HA for trident controller pod
Describe the issue
Our major concern is during the TKC upgrade all node re-create in rolling manner all the pod will evicted and re-created it. The node rolling restart will not wait all pod need to be up before re-create the next node. Trident controller pod does not have pod distribution budget. If pod waiting for long time to create due to network bandwidth/wrong reg credentials. All dameonset pod will broken state which will impact all application pods hosted in our environment.
Describe the solution you'd like
Requesting multiple replicas for trident controller and requesting pod distribution budget for trident controller.
All dameonset pod will broken state which will impact all application pods hosted in our environment.
What do you mean by that ? Did you notice that during upgrade when trident-node PODs are struggling to start, all other PODs with PVCs are crashing ?
Hi @kmuruganc are you talking about pod disruption budget ?
Hi @ptrkmkslv ,
Question: What do you mean by that ? Did you notice that during upgrade when trident-node PODs are struggling to start, all other PODs with PVCs are crashing ?
Answer: The VMware Tkgs will re-create nodes in rolling manner during upgrade process. During the TKGs node re-creation will not wait for all pods were up before re-creating the next node. The trident controller images are more than 1GB to download. It may struck during download the image due to network bandwidth. If the trident controller pods were waiting for long time to create, all the trident-node-Linux daemon set pods were struck in 2nd stage 1/2.This will impact all pods were mounted with PVC.
Hence we are checking if trident controller to handle multiple replica with pod distribution budget will avoid this issue.
Hi @alloydsa,
Question: are you talking about pod disruption budget ?
Answer:
If trident controller has pod disruption budget will not allow evicted the pods from existing nodes until remaining pods in read status.
Thanks Kantharaj Murugan
@kmuruganc
If the trident controller pods were waiting for long time to create, all the trident-node-Linux daemon set pods were struck in 2nd stage 1/2.This will impact all pods were mounted with PVC.
Can you explain what do you mean by that (in detail) ? What does it mean "This will impact all pods were mounted with PVC" ?
Does it mean that all running PODs lost access to PVCs due to somehow missing 'trident-controller' ?
It appears that the Trident Controller is not fault-tolerant by default if I read this Enhancement request correctly. I will take a look at the controller implementation and report back my findings and any prescriptions my search may yield.

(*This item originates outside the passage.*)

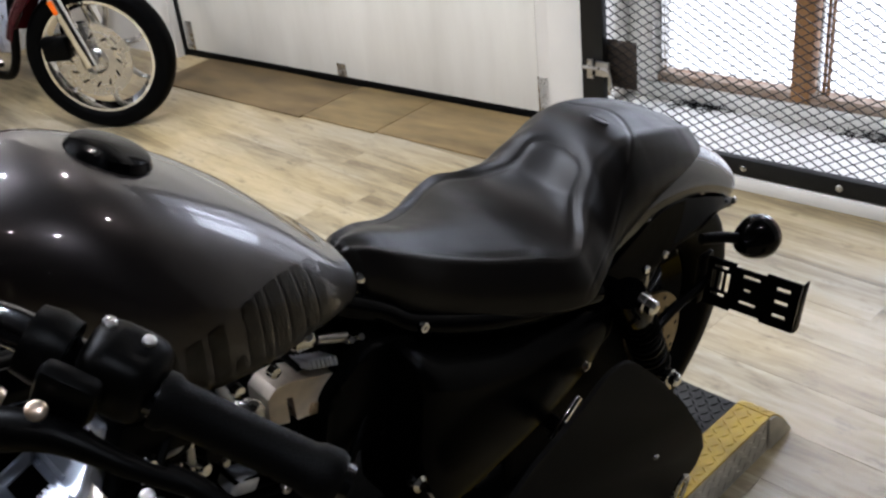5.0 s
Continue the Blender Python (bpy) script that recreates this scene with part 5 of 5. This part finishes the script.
for px, pz, yy in ((-0.181, 0.555, -0.062), (-0.114, 0.583, -0.068), (-0.160, 0.593, -0.068), (-0.111, 0.664, -0.068), (0.039, 0.476, -0.068), (0.042, 0.508, -0.068), (0.038, 0.567, -0.068), (0.046, 0.588, -0.068), (-0.130, 0.339, -0.05)):
    bm = bmesh.new()
    hexbolt(bm, (px, yy, pz), (0, -1, 0), 0.0075, 0.008)
    rod(bm, (px, yy, pz), (px, -0.02, pz), 0.005, 8)
    part("engine_bolt", bm, STEEL, bike)
# foot peg, shifter and side stand
bm = bmesh.new()
lathe(bm, [(0, 0), (0.018, 0), (0.019, 0.01), (0.016, 0.09), (0.018, 0.10), (0, 0.10)], V(-0.02, -0.17, 0.13), (-0.15, -1, 0.0), 18)
part("foot_peg", bm, GRIPM, bike)
bm = bmesh.new()
tube(bm, curve([(-0.06, -0.16, 0.12), (-0.12, -0.175, 0.11), (-0.16, -0.19, 0.125), (-0.19, -0.21, 0.14)], 4), 0.007, 8)
rod(bm, (-0.10, -0.18, 0.118), (-0.03, -0.185, 0.105), 0.010, 8)
part("gear_lever", bm, STEEL, bike, "bright gear lever")
bm = bmesh.new()
tube(bm, curve([(-0.13, -0.12, 0.11), (-0.10, -0.19, 0.07), (-0.02, -0.26, 0.0), (0.03, -0.30, -0.03)], 4), 0.011, 10)
part("side_stand", bm, SATIN, bike)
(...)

The Trident controller is fault-tolerant by virtue of its running as a Deployment, so K8s will restart it after a node drain or any other disruption. The Deployment also uses a liveness probe to ensure it remains responsive.
For efficiency and to reduce the load on the K8s API server, the controller caches its CRD data internally, making running multiple replicas difficult. And using a PodDisruptionBudget on a single-replica Deployment isn't helpful as that would prevent normal maintenance operations. We could consider setting the system-cluster-critical PriorityClass on the Deployment, much as we already use system-node-critical on the Daemonset. We also plan to add minimum memory/CPU resource values. Both of these should help minimize controller downtime.
For completeness, we could theoretically run multiple controller replicas in an active-passive arrangement with leader election. This would reduce downtime by eliminating the need to pull container images to another node, but it would not be instantaneous due to the need to warm the CRD cache from K8s. This is a lot more work and not currently planned, though still simpler than building cache coherency in a multiple replica active-active arrangement.
Hi @clintonk Given the importance of the trident controller (needed for volume mounting and therefore for pod creation), I think it is very important that the trident controller runs in a HA manner. The way I see this, there are two things that must be done:
- Set the priorityClassName. this would make sure that the trident controller pod is one of the first pods to get started. I have created an issue: https://github.com/NetApp/trident/issues/1014
- Run the controller as a multi-pod deployment. This means that there would be minimal, if not no, downtime. I have created an issue for this, a well: https://github.com/NetApp/trident/issues/1015
Configuration possibility for the CPU and Memory Requests and Limits is also very important - I can see that the memory usage of the controller pod is high in our big clusters, which means that once the limit of 1Gb is reached, the pod would get killed, which would have severely negative consequences on the cluster.